> [Dataset content]:
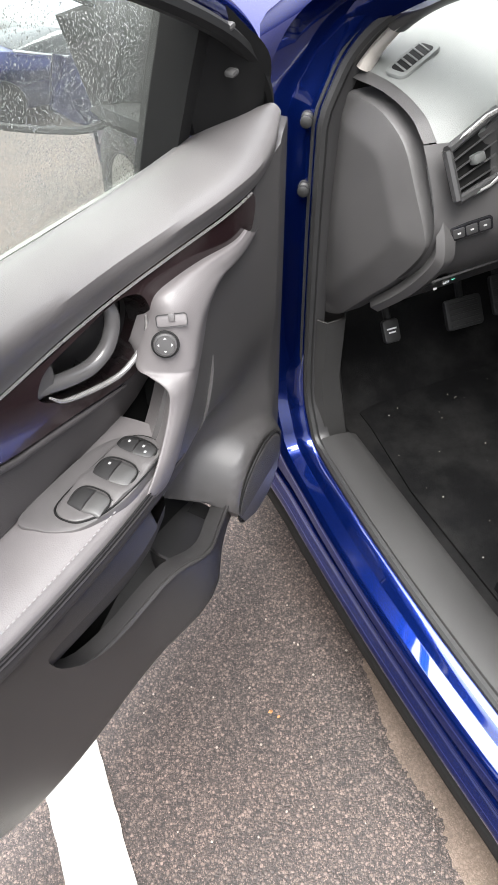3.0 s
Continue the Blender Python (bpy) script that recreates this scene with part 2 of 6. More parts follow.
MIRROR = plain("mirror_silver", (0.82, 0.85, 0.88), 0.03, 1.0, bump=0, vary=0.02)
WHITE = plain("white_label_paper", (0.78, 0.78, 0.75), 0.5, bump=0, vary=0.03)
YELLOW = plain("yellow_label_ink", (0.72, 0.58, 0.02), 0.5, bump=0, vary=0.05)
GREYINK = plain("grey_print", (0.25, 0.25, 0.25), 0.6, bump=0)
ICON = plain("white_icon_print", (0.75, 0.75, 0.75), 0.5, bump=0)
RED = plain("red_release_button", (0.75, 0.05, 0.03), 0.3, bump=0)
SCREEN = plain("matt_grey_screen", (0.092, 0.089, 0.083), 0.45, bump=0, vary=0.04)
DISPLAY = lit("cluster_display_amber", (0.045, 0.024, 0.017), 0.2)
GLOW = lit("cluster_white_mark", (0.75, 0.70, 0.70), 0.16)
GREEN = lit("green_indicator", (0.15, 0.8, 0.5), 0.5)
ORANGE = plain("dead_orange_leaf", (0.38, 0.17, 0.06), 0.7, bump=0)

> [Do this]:
Please write out all the data again word for word, but not the pictures.

> [Problem solution]:
3.0 s
Continue the Blender Python (bpy) script that recreates this scene with part 2 of 6. More parts follow.
MIRROR = plain("mirror_silver", (0.82, 0.85, 0.88), 0.03, 1.0, bump=0, vary=0.02)
WHITE = plain("white_label_paper", (0.78, 0.78, 0.75), 0.5, bump=0, vary=0.03)
YELLOW = plain("yellow_label_ink", (0.72, 0.58, 0.02), 0.5, bump=0, vary=0.05)
GREYINK = plain("grey_print", (0.25, 0.25, 0.25), 0.6, bump=0)
ICON = plain("white_icon_print", (0.75, 0.75, 0.75), 0.5, bump=0)
RED = plain("red_release_button", (0.75, 0.05, 0.03), 0.3, bump=0)
SCREEN = plain("matt_grey_screen", (0.092, 0.089, 0.083), 0.45, bump=0, vary=0.04)
DISPLAY = lit("cluster_display_amber", (0.045, 0.024, 0.017), 0.2)
GLOW = lit("cluster_white_mark", (0.75, 0.70, 0.70), 0.16)
GREEN = lit("green_indicator", (0.15, 0.8, 0.5), 0.5)
ORANGE = plain("dead_orange_leaf", (0.38, 0.17, 0.06), 0.7, bump=0)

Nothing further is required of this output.